Deep learning has been used in various research fields. In communications, the deep learning has also been applied to improve the system performance and computational complexity. To jointly optimize transmitters and receivers, an end-to-end autoencoder with neural networks (NNs) was applied in the multi-input multi-output (MIMO) communication systems. This system does not require channel state information (CSI) and avoids the high-complexity maximum likelihood (ML) detection at the receiver. Therefore, this system can be a good alternative to next-generation communications which require high data rates and low latency.
In a half-duplex relay communication system, a source (S) sends signals to a destination (D) through two time slots. In the first time slot, the signals are broadcasted to the destination and a relay (R). In the second time slot, reconstructed signals are transmitted from the relay to the destination. Therefore, it is required to store the reconstructed signals at the relay before transmitting to the destination. An amplify-forward (AF) method, one of the major relay methods, requires the CSI of the source-relay (SR) link and high memory demand because of the amplification of received signals and its continuous nature. On the other hand, a quantize-forward (QF) method does not need any CSIs and only requires small amount of memory.
In this thesis, autoencoder-based QF relay systems including an encoder part (source), a decoder part (destination), and a channel part with the source-destination (SD) and the source-relay-destination (SRD) channels are presented. The QF algorithms at the relay determine the channel part (the SRD channel) and thus greatly affect the system performance. Therefore, various QF algorithms such as the phase quantization (PQ), PQ with NNs (PQNN), amplitude-phase quantization (APQ), and APQ with NNs (APQNN) are proposed.

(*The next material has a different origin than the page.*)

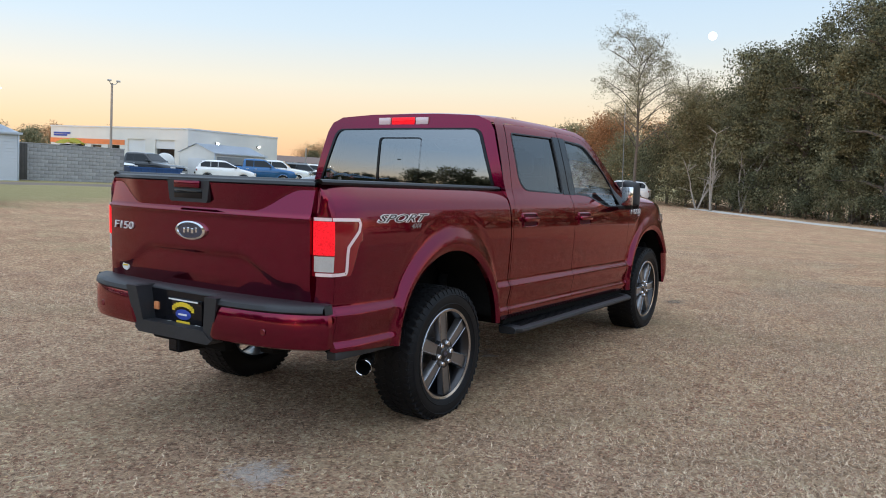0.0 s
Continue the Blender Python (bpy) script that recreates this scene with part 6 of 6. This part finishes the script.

The PQ only quantizes the phase of the received signal at the relay while the APQ quantizes both the amplitude and the phase of the received signal. The PQNN and APQNN apply NNs at the relay and thus the SRD channel will be jointly optimized with the encoder and the decoder. The simulation results show that the APQ and APQNN algorithms achieve much better performance than the PQ and PQNN algorithms. The PQNN and APQNN algorithms may achieve better performance than the PQ and APQ algorithms when there exist a lot of training data or very small amount of training data. Moreover, a sub-message one-hot encoding method is proposed to solve the high-complexity problem for the autoencoder-based QF relay system with large numbers of antennas.